In a recent study published in Nature Biomedical Engineering, a team led by researchers at Massachusetts General Hospital (MGH) has demonstrated that MRI and artificial intelligence (AI) can be used to detect early signs of tumor cell death in response to a novel virus-based cancer therapy.
Recently, a promising therapeutic virus that selectively kills cancer cells while sparing normal tissue has sparked hope for treating aggressive brain tumors. To further optimize the virus-based therapy, frequent non-invasive monitoring of the treatment response must be performed. This monitoring is crucial for understanding the interactions between the virus and cancer cells, such as the extent of virus spread within the tumor and therapeutic response.
The researchers used quantitative molecular MRI images to measure multiple tissue properties, including tissue pH and protein concentration, that are altered with cell-death. This method allows therapeutic response monitoring much earlier than with previous techniques. The treatment responses were visible just 48 hours after viral therapy, long before any changes in tumor volume were observed.

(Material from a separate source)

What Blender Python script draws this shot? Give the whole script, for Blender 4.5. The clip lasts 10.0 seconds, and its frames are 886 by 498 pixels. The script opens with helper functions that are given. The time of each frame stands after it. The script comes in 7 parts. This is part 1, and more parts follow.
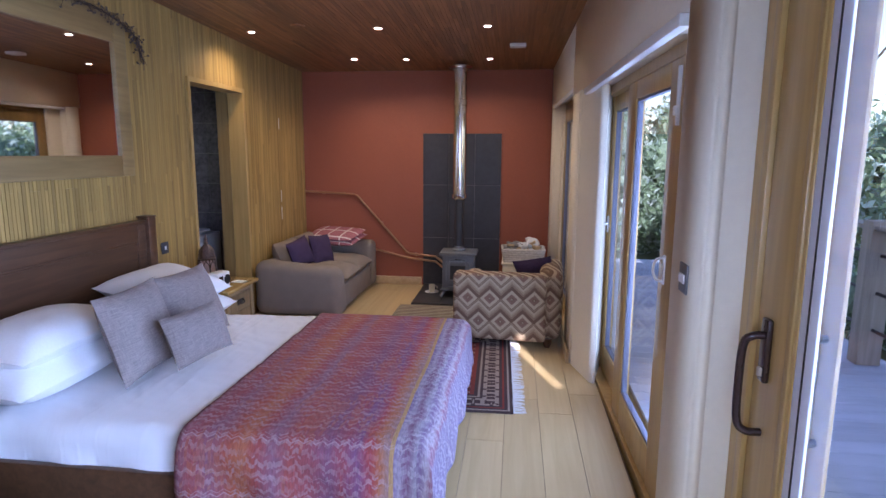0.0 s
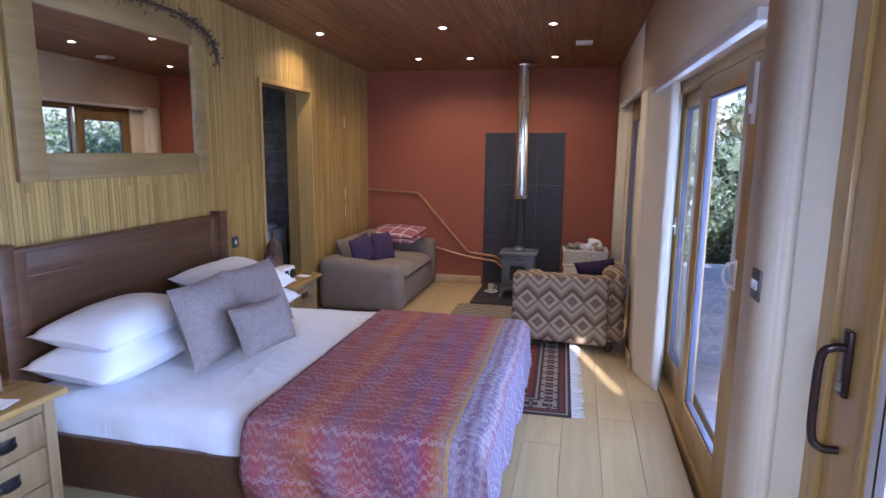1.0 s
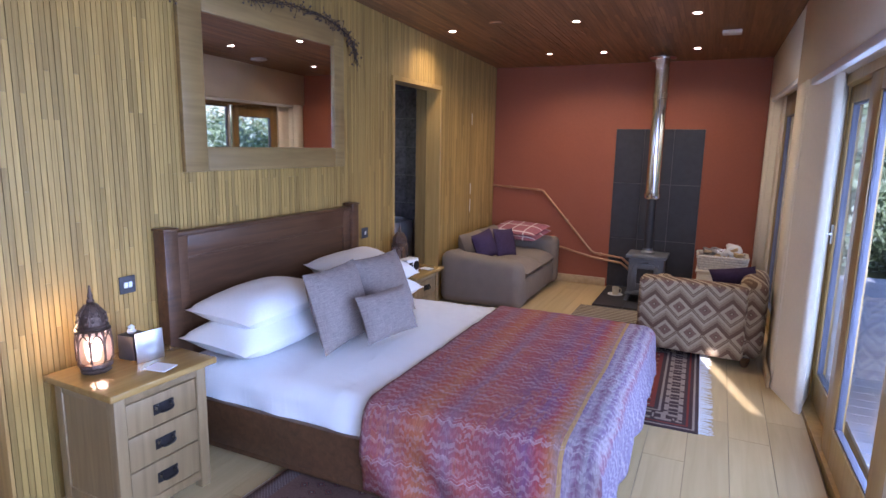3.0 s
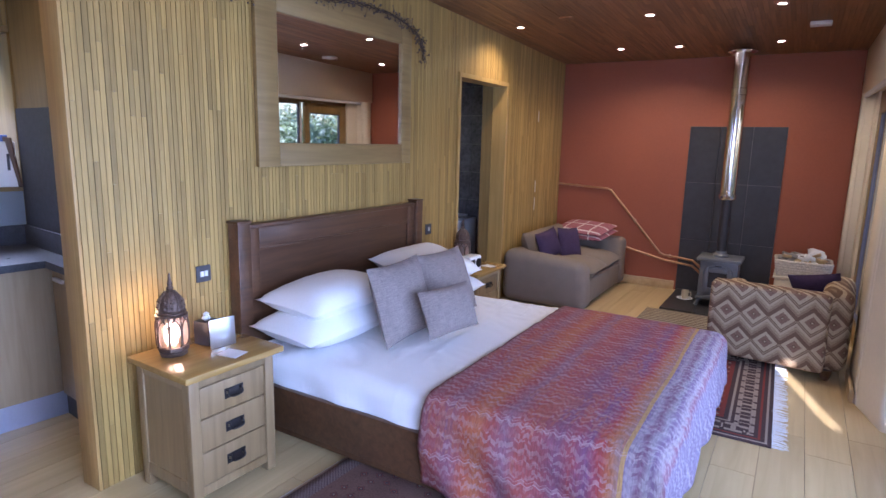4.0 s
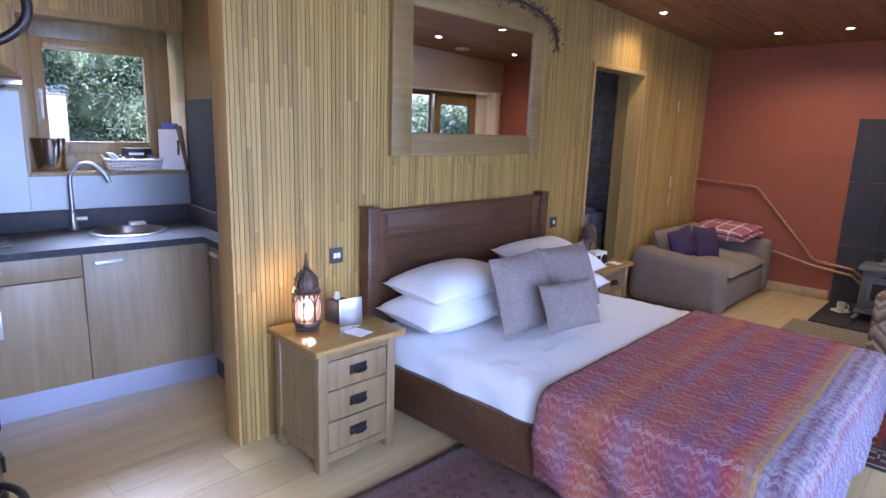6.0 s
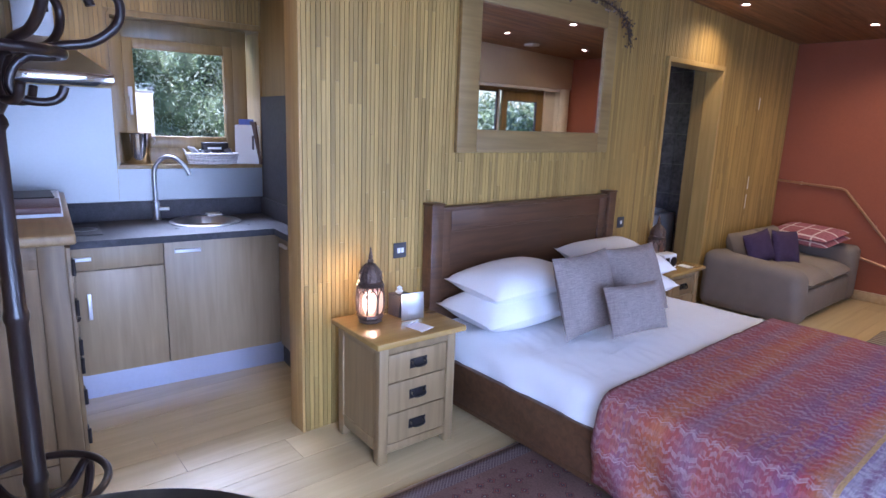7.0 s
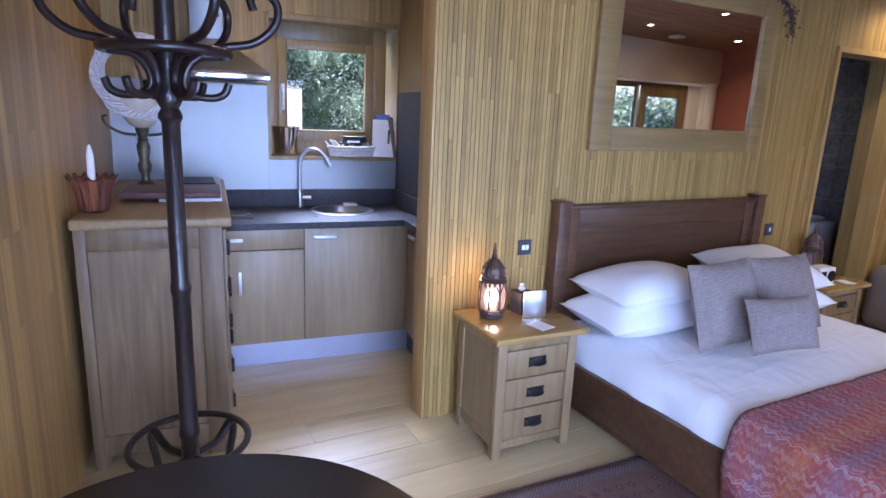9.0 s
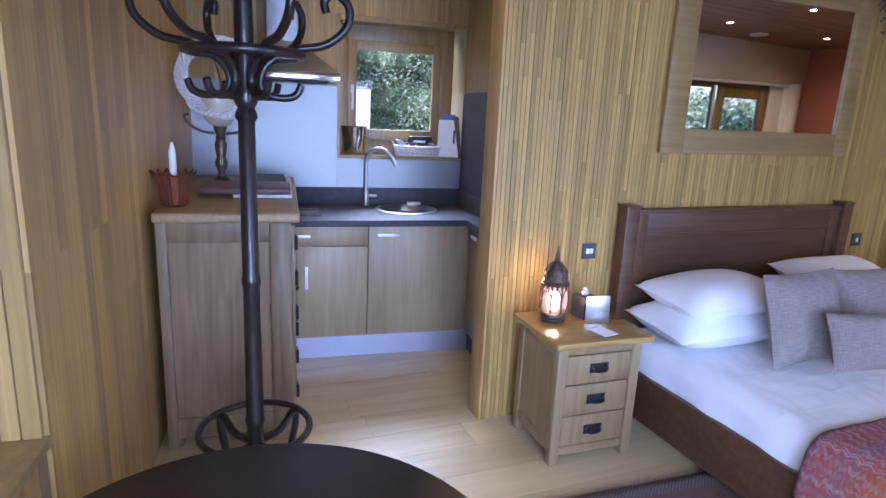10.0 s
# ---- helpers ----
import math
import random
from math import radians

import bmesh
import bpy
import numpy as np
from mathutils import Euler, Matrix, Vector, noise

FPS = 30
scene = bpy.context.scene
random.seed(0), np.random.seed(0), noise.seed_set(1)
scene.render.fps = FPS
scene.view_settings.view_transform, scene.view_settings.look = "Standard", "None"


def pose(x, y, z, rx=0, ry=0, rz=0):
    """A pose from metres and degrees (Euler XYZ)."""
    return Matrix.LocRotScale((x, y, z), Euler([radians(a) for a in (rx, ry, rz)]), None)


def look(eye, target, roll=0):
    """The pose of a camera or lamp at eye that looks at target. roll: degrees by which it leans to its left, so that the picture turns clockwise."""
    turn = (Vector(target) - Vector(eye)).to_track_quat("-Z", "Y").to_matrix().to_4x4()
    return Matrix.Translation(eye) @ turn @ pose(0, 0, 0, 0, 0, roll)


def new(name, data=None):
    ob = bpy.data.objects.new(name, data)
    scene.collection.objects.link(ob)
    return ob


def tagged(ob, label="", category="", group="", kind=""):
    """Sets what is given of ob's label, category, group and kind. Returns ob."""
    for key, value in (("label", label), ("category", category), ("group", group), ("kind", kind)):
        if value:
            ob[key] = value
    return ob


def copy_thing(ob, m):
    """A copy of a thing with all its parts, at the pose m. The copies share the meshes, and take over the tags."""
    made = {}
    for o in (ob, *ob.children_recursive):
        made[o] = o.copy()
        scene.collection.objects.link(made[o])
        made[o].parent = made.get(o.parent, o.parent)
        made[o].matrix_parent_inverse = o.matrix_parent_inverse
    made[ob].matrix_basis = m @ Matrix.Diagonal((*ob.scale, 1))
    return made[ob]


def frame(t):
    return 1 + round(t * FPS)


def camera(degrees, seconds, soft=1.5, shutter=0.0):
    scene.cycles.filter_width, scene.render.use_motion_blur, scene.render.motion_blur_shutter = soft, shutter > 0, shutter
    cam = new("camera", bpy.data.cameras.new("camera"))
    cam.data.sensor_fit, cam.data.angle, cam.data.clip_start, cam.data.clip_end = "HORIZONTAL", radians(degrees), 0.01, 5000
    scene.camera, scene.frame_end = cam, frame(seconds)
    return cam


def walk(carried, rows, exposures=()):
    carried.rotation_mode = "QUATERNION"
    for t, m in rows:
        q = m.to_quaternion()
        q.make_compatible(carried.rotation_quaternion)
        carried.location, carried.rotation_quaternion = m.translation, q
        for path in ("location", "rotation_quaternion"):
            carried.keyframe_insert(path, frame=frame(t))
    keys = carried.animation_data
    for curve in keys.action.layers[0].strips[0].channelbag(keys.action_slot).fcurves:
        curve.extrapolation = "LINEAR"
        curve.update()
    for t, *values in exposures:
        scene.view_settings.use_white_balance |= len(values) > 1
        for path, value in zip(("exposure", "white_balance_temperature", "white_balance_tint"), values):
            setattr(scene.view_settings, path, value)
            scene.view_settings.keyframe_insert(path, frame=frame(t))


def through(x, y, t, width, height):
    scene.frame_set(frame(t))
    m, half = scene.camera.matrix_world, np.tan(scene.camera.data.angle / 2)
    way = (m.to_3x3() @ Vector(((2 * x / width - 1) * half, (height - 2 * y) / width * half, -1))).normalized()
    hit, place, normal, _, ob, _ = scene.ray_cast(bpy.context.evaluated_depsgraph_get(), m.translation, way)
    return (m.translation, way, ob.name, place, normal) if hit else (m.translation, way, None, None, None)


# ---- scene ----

“We programmed an MRI scanner to create unique signal “fingerprints” for different molecular compounds and cellular pH. A deep learning neural network was then used to decode the fingerprints and generate quantitative pH and molecular maps,” says Christian Farrar, PhD, an investigator and faculty at the Athinoula A. Martinos Center for Biomedical Imaging at MGH. “The MRI molecular fingerprinting method was validated in a mouse brain tumor study where the tumors were treated with a novel virus-based therapy that selectively killed cancer cells.”
To maximize the efficiency of this treatment approach, the researchers developed a method for the detection of tumor cell death caused by the virus. This has allowed for the early and rapid detection of treatment-responsive tumor regions. Recently, the researchers have implemented this method to quantify cellular pH and molecular compounds in the healthy human brain. Future investigation of this approach in human brain tumor patients would help to optimize these virus-based therapies.
“This study demonstrates the strength and promise of implementing computerized AI-based technology in medicine for the noninvasive investigation of biological processes that underlie disease,” says Or Perlman, PhD, a research fellow at the Athinoula A. Martinos Center for Biomedical Imaging. “One of the most interesting and key components for the success of this approach was the use of simulated molecular fingerprints to train the machine learning neural network. This concept could potentially be expanded and investigated for solving other medical and scientific challenges.”
This study describes a new method for detecting tumor cell death non-invasively using MRI. The capacity to do this could be useful for non-invasive monitoring of cancer treatment, potentially improving patient care and tailoring the treatment to an individual patient. The same approach might also be beneficial for detecting and characterizing other medical conditions where elevated cell death occurs, such as stroke and liver disease.
While the study was mainly validated using a mouse brain tumor model, the researchers have demonstrated the ability to use the same method for producing quantitative pH and molecular maps in rat stroke models and healthy humans. In the future, they plan to further explore the applicability of this non-invasive imaging approach in patients with brain tumors and stroke.